Specific contingency protocols are also mandated for emergency situations and natural disasters, requiring facilities to activate procedures that prioritize the safety and emotional stability of children in care, while ensuring no interruption to their individualized care plans. The regulation also sets strict rules around sibling separation: it may only be ordered in exceptional circumstances, following a full multidisciplinary assessment that confirms cohabitation would harm the children’s rights and well-being, and when separation is required, the competent authority must implement formal measures to guarantee stable, accessible communication and visitation schedules, backed by professional support where needed, with ongoing monitoring from the Family Advocacy Office.
In addition to regulating institutional care facilities, Resolution 62 strengthens community-based care networks by formalizing the role of foster families. These families volunteer to host children from institutional care facilities during weekends and holiday periods, providing children with valuable exposure to regular family life while offering temporary respite for institutional staff. MINED holds formal responsibility for collaborating with municipal commissions and the Ombudsman’s Office to identify prospective foster families, with the explicit goal of placing more children in family-based settings rather than institutional care wherever possible.

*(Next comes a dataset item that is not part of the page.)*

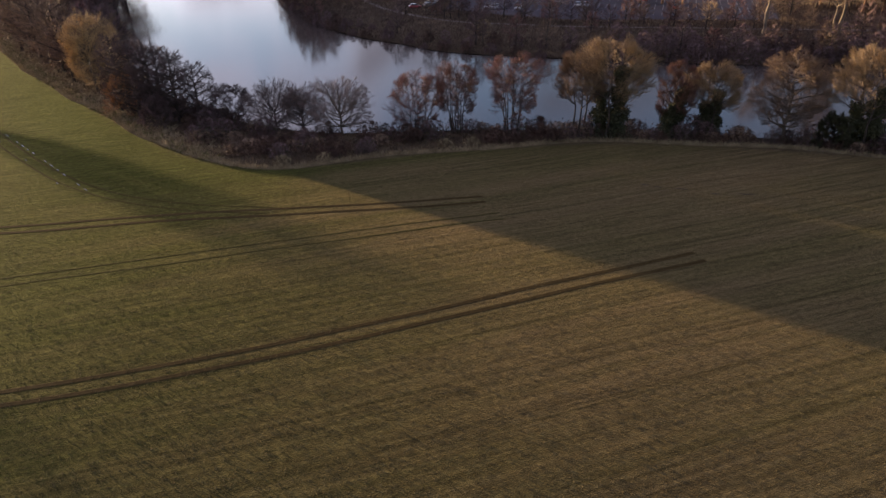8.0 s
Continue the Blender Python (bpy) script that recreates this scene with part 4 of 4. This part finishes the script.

For adoption processes, the regulation centers children’s emotional well-being by positioning foster homes as the core site of pre-adoption preparation. Before any adoption is finalized, a cross-disciplinary technical team of psychologists and social workers prepares a full administrative record of the child, delivers targeted psychological preparation to help the child adjust to the upcoming life change, and organizes gradual, paced introductory meetings with the prospective adoptive family. This child-centered approach is designed to ensure the entire process is respectful of the child’s needs and avoids inflicting additional trauma.
To further guarantee the quality of care across all alternative care settings, MINED will oversee full standardized training, certification, regular review, and ongoing oversight for all personnel working in institutional care for children and adolescents, ensuring all staff meet consistent professional standards to support vulnerable youth.